Milestones and Major Components
Certain major components are to be demonstrated as part of a
milestone (M1-M5). These required components are noted
- Milestone 1: Due March 9
- 1A. Reactive obstacle avoidance: turn away from
contacted obstacles; if no obstacles, move forward
- 1B. Camera: track a ball as it is moved in front of the camera
- CREATE (robot) base control
- Vision I
- Milestone 2: Due March 25
- 2A. Heading: Given an arbitrary initial heading, orient to and
drive down a specified heading.
- 2B. Move to Ball: given that the ball is in view, orient
to and move toward it.
- I2C slave
- Motion Control I
- Milestone 3: April 6
- 3A. Approach ball from a direction that allows alignment
of ball to a specified heading while avoiding obstacles.
Dribble the ball along this heading
- 3B. Track ball and robots using overhead camera(s)
- Motion Control II
- Blob tracking
- Wireless communication
- Milestone 4: April 20
- 4A. Shooting along a given axis
- 4B. Global navigation: given that the ball is anywhere
in the field of play, plan and execute a path toward it
- Milestone 5: May 4
Full game play
- High-level control
Each Milestone: What to Hand In
All components of the project are due on the date listed on the
- Demonstration/Presentation: All group members need to be
present for this phase; demonstrations/presentations may be
done for either me or the TAs
- Presentation: Describe in brief the design and the
organization of the major components using 2-3 printed or
computer-displayed slides (not hand written).

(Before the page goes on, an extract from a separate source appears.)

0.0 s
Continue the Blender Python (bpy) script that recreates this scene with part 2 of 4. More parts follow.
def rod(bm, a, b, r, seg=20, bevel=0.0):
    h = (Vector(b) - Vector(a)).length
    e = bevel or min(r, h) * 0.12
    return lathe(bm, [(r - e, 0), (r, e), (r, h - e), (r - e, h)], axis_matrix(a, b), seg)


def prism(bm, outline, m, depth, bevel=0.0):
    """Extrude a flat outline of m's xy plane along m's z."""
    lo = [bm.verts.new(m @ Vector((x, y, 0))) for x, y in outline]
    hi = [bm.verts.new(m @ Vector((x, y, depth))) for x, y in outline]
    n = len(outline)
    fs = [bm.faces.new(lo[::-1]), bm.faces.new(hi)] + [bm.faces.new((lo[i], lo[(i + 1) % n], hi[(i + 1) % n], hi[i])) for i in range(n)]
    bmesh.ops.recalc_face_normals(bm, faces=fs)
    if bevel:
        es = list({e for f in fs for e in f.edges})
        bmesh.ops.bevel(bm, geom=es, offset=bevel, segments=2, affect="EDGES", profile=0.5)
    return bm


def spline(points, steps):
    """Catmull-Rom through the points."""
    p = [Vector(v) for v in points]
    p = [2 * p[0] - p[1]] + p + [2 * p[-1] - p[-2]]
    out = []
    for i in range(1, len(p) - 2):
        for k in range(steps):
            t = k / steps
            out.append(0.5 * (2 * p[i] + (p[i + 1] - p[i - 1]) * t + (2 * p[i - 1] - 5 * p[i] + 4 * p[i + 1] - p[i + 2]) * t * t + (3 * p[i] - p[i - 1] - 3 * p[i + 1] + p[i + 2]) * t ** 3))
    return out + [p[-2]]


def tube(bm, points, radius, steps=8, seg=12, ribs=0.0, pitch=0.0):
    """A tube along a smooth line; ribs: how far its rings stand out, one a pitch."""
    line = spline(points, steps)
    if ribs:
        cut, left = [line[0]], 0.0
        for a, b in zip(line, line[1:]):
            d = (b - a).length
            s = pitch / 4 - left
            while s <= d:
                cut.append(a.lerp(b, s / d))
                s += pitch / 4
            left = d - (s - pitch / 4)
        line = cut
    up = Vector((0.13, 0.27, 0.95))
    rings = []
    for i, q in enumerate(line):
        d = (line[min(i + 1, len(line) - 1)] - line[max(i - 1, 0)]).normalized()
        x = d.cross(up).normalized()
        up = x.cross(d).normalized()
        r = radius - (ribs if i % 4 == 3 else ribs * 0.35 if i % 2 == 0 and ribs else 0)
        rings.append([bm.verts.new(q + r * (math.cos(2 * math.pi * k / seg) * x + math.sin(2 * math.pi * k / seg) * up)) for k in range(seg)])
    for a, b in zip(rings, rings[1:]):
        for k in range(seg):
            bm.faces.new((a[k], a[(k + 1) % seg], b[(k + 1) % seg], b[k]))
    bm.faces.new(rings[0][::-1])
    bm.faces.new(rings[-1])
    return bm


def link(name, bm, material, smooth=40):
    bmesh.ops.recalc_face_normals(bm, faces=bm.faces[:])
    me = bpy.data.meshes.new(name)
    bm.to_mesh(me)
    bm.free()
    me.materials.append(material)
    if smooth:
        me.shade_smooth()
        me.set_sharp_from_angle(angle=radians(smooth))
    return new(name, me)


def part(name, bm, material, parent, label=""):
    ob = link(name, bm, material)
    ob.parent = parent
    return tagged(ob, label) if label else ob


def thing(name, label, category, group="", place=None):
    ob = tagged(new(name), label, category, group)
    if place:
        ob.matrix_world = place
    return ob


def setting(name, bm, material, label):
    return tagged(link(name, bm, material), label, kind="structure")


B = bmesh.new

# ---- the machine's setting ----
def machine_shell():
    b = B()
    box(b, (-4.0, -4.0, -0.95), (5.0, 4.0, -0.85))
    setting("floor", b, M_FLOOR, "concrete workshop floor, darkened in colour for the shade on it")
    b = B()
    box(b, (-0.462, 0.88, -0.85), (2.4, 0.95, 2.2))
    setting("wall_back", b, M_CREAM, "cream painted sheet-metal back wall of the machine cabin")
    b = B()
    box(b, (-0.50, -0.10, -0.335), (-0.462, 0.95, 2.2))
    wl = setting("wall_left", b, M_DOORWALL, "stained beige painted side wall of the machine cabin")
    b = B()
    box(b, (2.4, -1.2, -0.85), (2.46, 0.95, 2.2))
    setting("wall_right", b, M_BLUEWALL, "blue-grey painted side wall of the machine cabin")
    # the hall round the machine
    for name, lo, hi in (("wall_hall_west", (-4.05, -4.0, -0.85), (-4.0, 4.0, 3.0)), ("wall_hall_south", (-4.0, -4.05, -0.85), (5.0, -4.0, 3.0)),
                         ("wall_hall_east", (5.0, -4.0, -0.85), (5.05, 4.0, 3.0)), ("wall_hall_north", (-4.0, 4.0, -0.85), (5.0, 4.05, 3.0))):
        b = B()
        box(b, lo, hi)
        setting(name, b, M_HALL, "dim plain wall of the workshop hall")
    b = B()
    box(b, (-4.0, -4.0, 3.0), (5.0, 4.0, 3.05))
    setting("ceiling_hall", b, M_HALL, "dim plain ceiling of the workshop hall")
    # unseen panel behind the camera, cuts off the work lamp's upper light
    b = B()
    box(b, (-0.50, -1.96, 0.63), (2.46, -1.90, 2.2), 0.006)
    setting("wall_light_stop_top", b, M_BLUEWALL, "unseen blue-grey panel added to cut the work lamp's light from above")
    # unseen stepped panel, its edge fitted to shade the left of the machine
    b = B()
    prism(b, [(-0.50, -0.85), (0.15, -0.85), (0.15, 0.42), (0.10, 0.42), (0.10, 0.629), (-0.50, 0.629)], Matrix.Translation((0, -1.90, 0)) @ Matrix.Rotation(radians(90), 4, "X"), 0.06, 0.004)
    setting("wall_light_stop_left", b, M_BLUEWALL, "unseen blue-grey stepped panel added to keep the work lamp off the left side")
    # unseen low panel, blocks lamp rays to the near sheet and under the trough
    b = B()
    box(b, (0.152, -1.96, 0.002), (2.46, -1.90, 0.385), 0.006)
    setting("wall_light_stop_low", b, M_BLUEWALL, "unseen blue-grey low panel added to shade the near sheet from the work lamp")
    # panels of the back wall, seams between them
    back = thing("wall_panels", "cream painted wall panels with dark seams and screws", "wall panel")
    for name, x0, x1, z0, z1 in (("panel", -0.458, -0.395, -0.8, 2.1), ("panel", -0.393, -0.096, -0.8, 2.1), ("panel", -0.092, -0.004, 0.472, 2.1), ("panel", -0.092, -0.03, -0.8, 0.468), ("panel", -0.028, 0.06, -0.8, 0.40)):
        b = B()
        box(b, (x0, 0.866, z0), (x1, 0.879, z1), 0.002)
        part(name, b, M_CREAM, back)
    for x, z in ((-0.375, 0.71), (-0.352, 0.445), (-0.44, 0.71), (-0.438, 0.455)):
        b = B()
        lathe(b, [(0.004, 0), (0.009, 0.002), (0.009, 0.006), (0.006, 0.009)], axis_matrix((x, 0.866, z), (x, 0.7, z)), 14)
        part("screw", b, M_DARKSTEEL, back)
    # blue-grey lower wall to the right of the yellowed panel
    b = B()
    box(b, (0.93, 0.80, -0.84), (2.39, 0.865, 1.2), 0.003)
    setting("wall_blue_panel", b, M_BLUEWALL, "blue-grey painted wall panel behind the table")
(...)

Upload a copy of
these slides to the subversion tree.
- Demonstration: show that your circuit and software work
as specified for the milestone. Multiple tests and
testing under various conditions will be "par for the
course". Prepare appropriately.
- Code discussion: be prepared to address any questions
about the code implementation.
- Documented code: Turn in your documented code to the
subversion tree. Function-level documentation must be done using Doxygen markup.
- Group report: You should view this as a "living" design
document on your group's wiki page. Here, you should discuss
how the major components
are implemented and how they fit together (i.e., what are the
electrical and protocol-level interfaces?). You should
include sufficient detail that would enable a new team member
to jump into the project and begin contributing. This document
will evolve with each milestone. Make sure that you indicate
what material is new for the current milestone.

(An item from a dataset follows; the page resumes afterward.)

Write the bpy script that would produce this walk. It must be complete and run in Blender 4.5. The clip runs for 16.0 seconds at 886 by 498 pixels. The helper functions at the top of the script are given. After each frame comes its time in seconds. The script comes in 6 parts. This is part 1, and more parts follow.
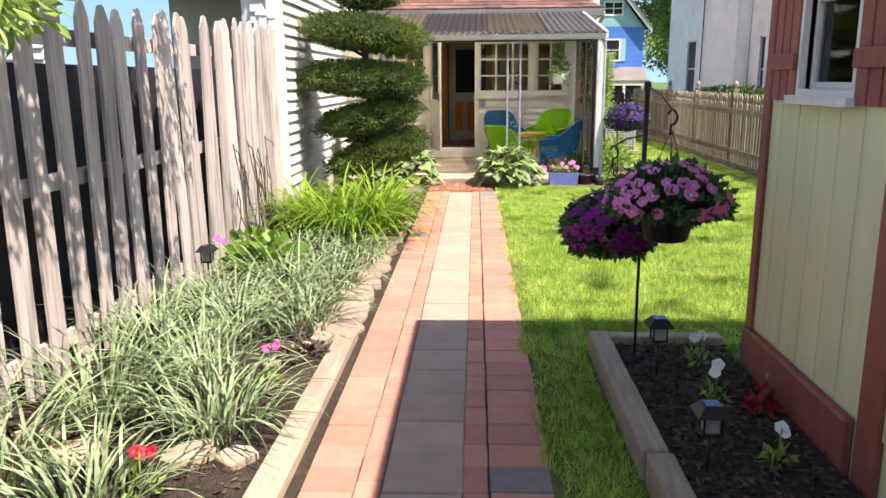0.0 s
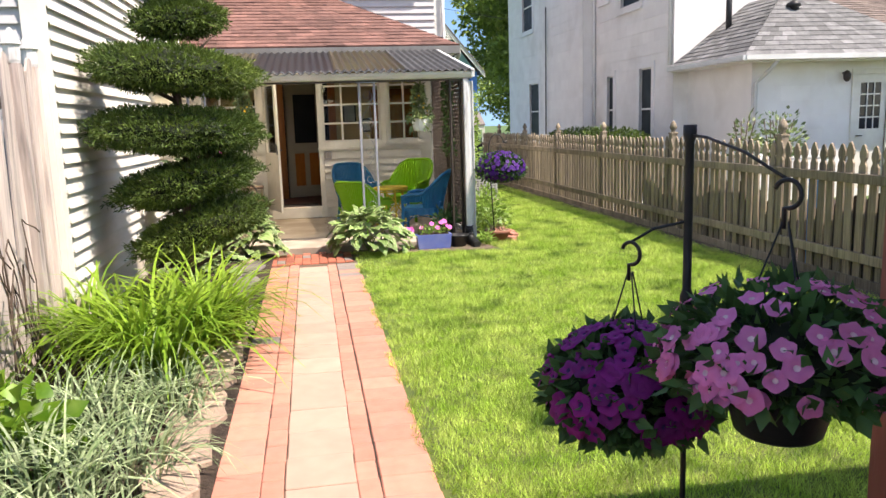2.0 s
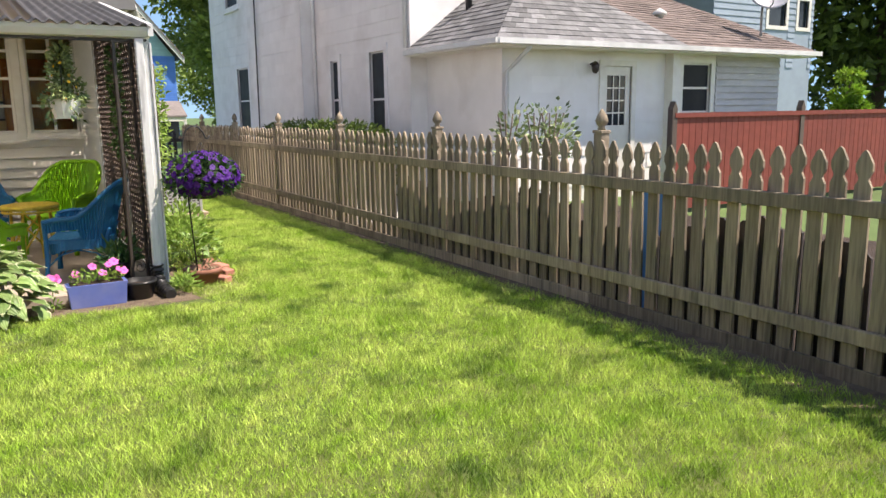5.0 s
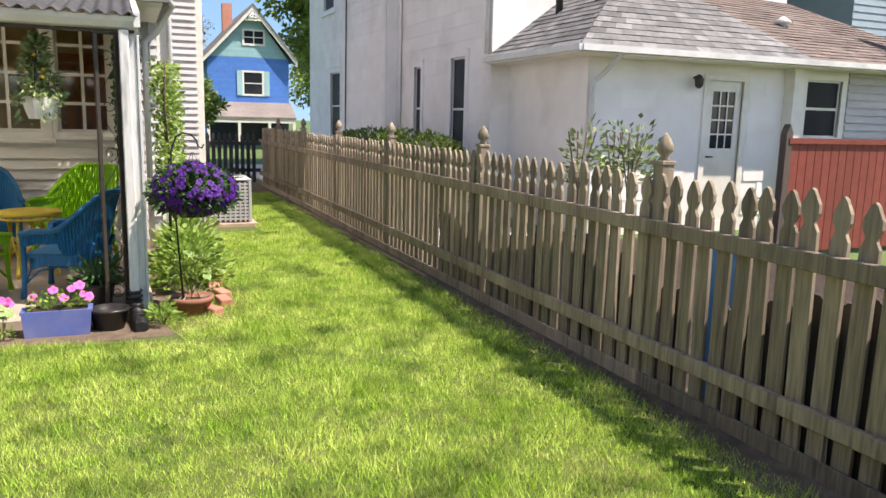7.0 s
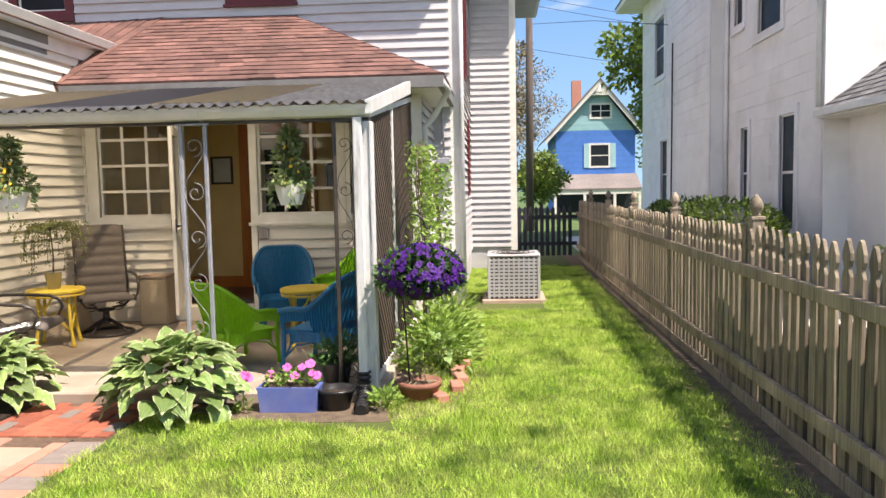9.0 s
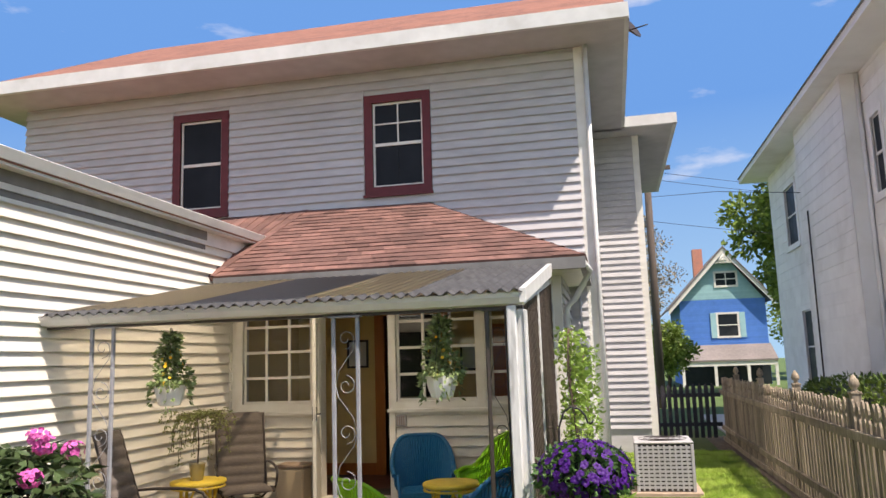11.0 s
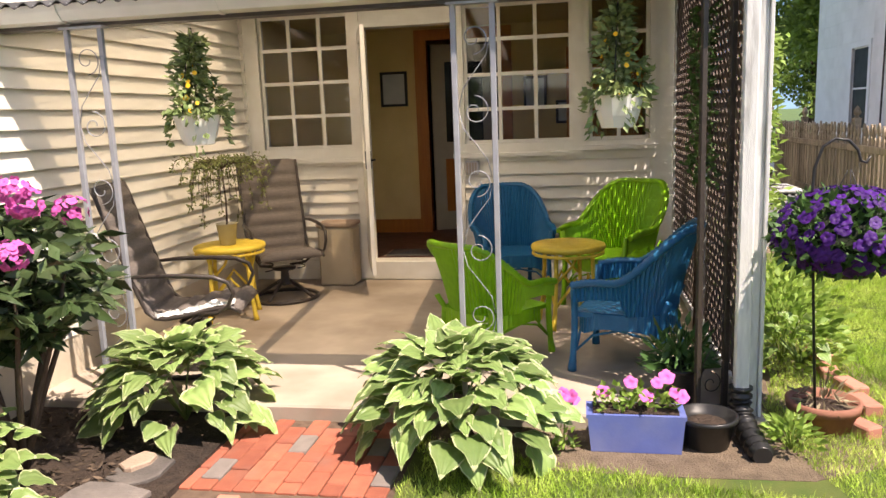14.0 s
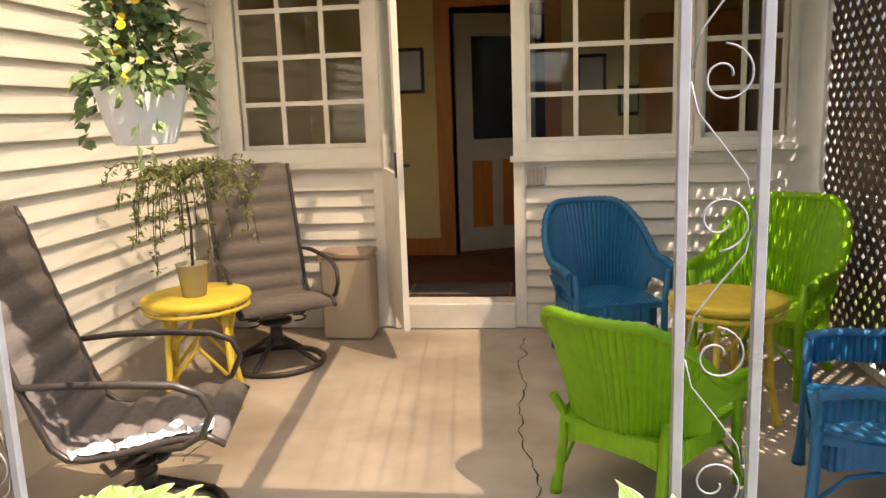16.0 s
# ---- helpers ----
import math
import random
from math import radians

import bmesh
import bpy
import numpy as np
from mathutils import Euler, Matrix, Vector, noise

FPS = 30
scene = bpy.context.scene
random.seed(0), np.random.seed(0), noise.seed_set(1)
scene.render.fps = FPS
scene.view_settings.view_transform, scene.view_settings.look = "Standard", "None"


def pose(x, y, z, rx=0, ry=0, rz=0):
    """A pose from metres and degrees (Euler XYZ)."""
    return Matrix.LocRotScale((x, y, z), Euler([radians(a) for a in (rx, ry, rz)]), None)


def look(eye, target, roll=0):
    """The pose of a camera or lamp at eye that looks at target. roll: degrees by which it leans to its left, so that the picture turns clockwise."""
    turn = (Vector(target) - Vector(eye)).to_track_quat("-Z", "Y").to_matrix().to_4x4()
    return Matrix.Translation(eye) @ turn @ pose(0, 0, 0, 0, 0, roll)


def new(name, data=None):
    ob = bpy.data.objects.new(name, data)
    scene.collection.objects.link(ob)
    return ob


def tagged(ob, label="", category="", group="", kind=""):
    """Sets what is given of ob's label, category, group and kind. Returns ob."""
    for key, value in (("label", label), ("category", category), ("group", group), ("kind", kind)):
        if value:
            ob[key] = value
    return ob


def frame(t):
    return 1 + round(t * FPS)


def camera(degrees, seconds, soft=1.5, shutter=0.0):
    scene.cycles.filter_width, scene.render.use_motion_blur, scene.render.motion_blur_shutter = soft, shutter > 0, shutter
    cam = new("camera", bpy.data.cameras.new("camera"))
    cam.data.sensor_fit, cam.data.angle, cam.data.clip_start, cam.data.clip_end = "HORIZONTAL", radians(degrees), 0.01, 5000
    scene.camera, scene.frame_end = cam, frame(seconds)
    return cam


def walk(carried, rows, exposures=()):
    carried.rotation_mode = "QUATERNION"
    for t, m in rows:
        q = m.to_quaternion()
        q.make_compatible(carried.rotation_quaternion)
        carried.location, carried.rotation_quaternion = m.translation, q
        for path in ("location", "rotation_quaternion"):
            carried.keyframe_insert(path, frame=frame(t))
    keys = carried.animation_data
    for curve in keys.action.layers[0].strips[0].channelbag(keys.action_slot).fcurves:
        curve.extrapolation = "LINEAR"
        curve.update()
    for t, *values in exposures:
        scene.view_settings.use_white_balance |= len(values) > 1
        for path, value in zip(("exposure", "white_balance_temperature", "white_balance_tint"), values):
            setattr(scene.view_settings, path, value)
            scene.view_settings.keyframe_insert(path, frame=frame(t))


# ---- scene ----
cam = camera(60.6, 16.0)
METRES, EYE, TILT, LEAN, TURN = 12.8, 1.61, 0.0, 0.0, 2.5
ROWS = [
    (0.0, 0.0, 0.0, 0.0, -0.09, -12.63, 0.42),
    (0.5, -0.0002, 0.0406, 0.0001, -5.19, -11.68, 0.64),
    (1.0, -0.0037, 0.0794, 0.0016, -8.89, -10.86, 1.45),
    (1.5, -0.004, 0.1168, 0.0012, -10.32, -9.87, 1.97),
    (2.0, -0.0066, 0.1614, 0.0006, -12.45, -9.45, 1.82),
    (2.5, 0.0003, 0.2054, -0.0016, -14.95, -9.24, 1.69),
    (3.0, 0.0041, 0.2456, -0.0033, -18.05, -9.09, 1.75),
    (3.5, 0.0142, 0.2843, -0.0029, -21.75, -8.98, 1.83),
    (4.0, 0.0271, 0.3214, -0.0031, -25.43, -9.19, 1.8),
    (4.5, 0.0443, 0.3609, -0.0042, -30.3, -9.75, 1.54),
    (4.7, 0.053, 0.3745, -0.0044, -31.8, -10.05, 1.25),
    (5.75, 0.104, 0.4170, -0.0035, -36.6, -10.6, 0.0),
    (6.8, 0.1570, 0.4443, -0.0014, -28.7, -10.2, -1.29),
    (7.0, 0.1651, 0.4492, -0.0011, -25.04, -9.72, -1.4),
    (7.5, 0.1933, 0.4595, -0.001, -16.77, -8.99, -1.79),
    (8.0, 0.2161, 0.4757, -0.0015, -11.22, -8.2, -1.4),
    (8.5, 0.2376, 0.4833, -0.0015, -4.72, -6.75, 0.01),
    (9.0, 0.25, 0.4823, 0.002, 1.56, -4.59, 1.09),
    (9.5, 0.2494, 0.4801, 0.0073, 7.49, -0.76, 1.75),
    (9.7, 0.2475, 0.4812, 0.009, 8.67, 0.88, 1.66),
    (10.75, 0.2310, 0.4945, 0.0135, 10.2, 8.6, 1.85),
    (11.8, 0.2020, 0.5189, 0.0134, 9.6, 5.8, 1.96),
    (12.0, 0.1958, 0.5276, 0.0117, 10.25, 3.08, 2.03),
    (12.5, 0.1766, 0.5521, 0.0052, 9.95, -2.66, 2.08),
    (13.0, 0.1569, 0.5778, 0.0009, 8.9, -6.19, 2.2),
    (13.5, 0.1372, 0.6075, 0.0009, 8.29, -8.31, 2.41),
    (14.0, 0.114, 0.6377, 0.0002, 7.48, -9.89, 2.18),
    (14.5, 0.0936, 0.6764, -0.0005, 7.03, -10.65, 2.0),
    (15.0, 0.0734, 0.7108, 0.0018, 6.16, -10.79, 1.82),
    (15.5, 0.0591, 0.748, -0.0012, 5.38, -10.42, 1.85),
    (16.0, 0.0447, 0.7882, -0.003, 4.35, -10.21, 1.97),
]
walk(cam, [(t, pose(0, 0, EYE, TILT, LEAN, TURN) @ pose(METRES * x, METRES * y, METRES * z, 90 + pitch, roll, yaw)) for t, x, y, z, yaw, pitch, roll in ROWS],
     [(0, 1.24, 6800, 17), (4.0, 1.02, 6900, 18), (9.0, 1.06, 6900, 18), (9.6, 0.95, 6900, 18), (12.0, 0.75, 6950, 18), (13.0, 0.98, 7100, 20), (14.0, 1.12, 7200, 21), (15.0, 1.17, 7250, 21), (16.0, 1.4, 7300, 21)])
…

- Personal report: must be turned in via D2L by each group
member in TEXT format.
Assess the following:
- Major components: assess the contribution of the major
components by the student(s) responsible for each of
these. Note that a student does not have to be the
sole contributor to the major component. However, they
should take the primary responsibility for its design,
implementation and testing.
- Group work: state the relative contribution of you
and your group members. Ideally,
all group members are contributing equally.
- 25%: Demonstration:
Does it work under a variety of conditions?
- 50%: Implementation
Is the code well organized, clean and correct?
- 25%: Internal documentation
The implementation should be clear to someone who is familiar
with the hardware and problems to be solved (i.e., you do not
need to document for an inexperienced programmer).
- 25%: Presentation and implementation discussion
- 25%: Demonstration (pieces that do not necessarily fall within a
- 25%: Implementation (again, non-major components)
- 25%: Group report
- An individual's grade may be influenced by the personal
reports of his/her peers.
- Grades will not be assigned if personal reports are not handed in.